Gragg named MPPD deputy chief

  • Wednesday, June 25, 2014

Major Stan Gragg was promoted to deputy chief with the Mount Pleasant Police Department. PHOTOS PROVIDED

Photos

The Mount Pleasant Police Department named Maj. Stan Gragg deputy chief last week. The honor came just as he returned home from the Law Enforcement Torch Run Final Leg benefiting Special Olympics.

Mount Pleasant Police Chief Carl Ritchie said Gragg’s dedication to the Special Olympics and his passion for the athletes is contagious and has spread throughout the department.

Stan Gragg came to the Mount Pleasant Police Department from the North Charleston Police Department in 1989. He has had a well-rounded career working in and supervising divisions ranging from patrol, narcotics and the DEA Task Force to traffic patrol and special ops. He’s also overseen administrative support and daily operations.

The position of deputy chief is a reclassification of the major’s position. Gragg will continue be over the daily operations of the department.

And while this promotion means a great deal to Gragg, as more important to him, he said, was the opportunity to represent South Carolina in the Special Olympics by carrying the Flame of Hope in the Law Enforcement Torch Run (LETR).

Gragg got involved with Special Olympics and the LETR several years ago when a friend asked him if he would like to participate in the Midwinter Games Torch Run.
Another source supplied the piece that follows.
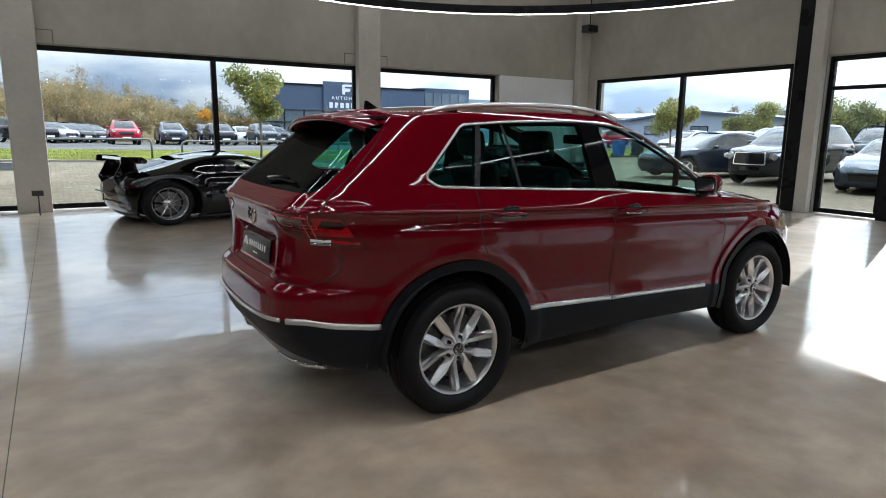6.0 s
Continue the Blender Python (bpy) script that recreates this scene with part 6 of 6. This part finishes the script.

This run is a group-run of about four miles with Law Enforcement Officers carrying the Flame of Hope into the start of the Mid-Winter Games, he explained.

Gragg agreed, not really knowing what to expect. “But once we entered the gymnasium to the cheers of the athletes and families, I was transformed. After the cauldron was lit, the officers filtered back out into the lobby area where we were enjoying some refreshments and I started discussing resurrecting the run which had formally been done from the beach up to the capitol,” said Gragg.

That run had been ran years prior and had went by the wayside about 15 years ago as interest had waned.

“I may have taken advantage of their emotional high as I got agreement with most of the officers. The discussion turned to ‘well we should run half of it and stop at a hotel and finish the next day,’ but I wanted to do it straight through. Although hesitant they reluctantly agreed, not realizing what or who they were agreeing to. See, I am relentless when I undertake a task,” said Gragg.

Gragg reached out to a great supporter of Special Olympics, a Hall of Fame Torch Runner, and even more importantly, someone he has considered his friend, Captain Joe Pellici of the Richland County Sheriff’s Office.

“He gave me some sage advice which was, ‘no matter what you do, if you put in sweat equity, the community will get behind you and will support your cause.’ So that is how the Coast to the Capital began,” he said.

The Coast to the Capital Run starts at the beach of Sullivan’s Island at 11 a.m. on Thursday. Participants run through the night and complete the 128-mile journey early Friday morning where participants hold a press conference and then a 7.5-mile group run from the capital to Fort Jackson into the start of the Summer Games, which is South Carolina’s largest event.

That first year, 12 officers participated.

“I knew I had them hooked when we made the final turn toward the cauldron with the athletes, their families and friends cheering them on,” Gragg said. “You could see it in their eyes. They understood what it is all about.”

Gragg said that although he has served in law enforcement for 26 years, the last few years being involved with Special Olympics have been his most rewarding. “From lighting of the cauldron at the South Carolina Mid-Winter Games to this pinnacle which is the Final Leg,” said Gragg. “Throughout my career I have been afforded the opportunity to travel the country training officers in a variety of topics, but the message has been consistently the same; we have an ethical and moral obligation to make our communities better and to continue to add value every day and the moment we can no longer do that then we need to hang up our badge and gun. And until we can recognize inclusion and engagement for all members of our community we all have work to do.”

Gragg said the experience in New York and New Jersey was a roller coaster of an experience. An officer from every state was represented. The kick off started with “Fox and Friends” in Times Square along with major sponsor Toys R Us. The three teams broke off in three different directions: North Jersey, South Jersey and Philly.

There were dozens of ceremonial appearances along the routes, such as a stop in Carlo’s Bakery, home of the Cake Boss.

The teams ran legs across their portions of the northern states while some of the Special Olympics athlete were flown in on donated private jets.

After greeting the arriving athletes at the airfield and a recognition luncheon and dinner, Sunday arrived.

The law enforcement teams practiced for the opening ceremonies, which featured 3,200 athletes and 1,000 coaches and supporters. When the big day came, there were 15,000 spectators at the Prudential Center, home of the New Jersey Devils. It was a sold-out crowd.

South Carolina featured one of the largest number of contingents, “which speaks volumes about the South Carolina Special Olympics program,” Gragg said.

Gragg said the opening ceremony was the pinnacle of his career and quite moving.

The games will be aired on June 30 on Fox Sports.

Local athletes who participated included Tate Mikell, Kylie Mcfarland and Trampus Hoover.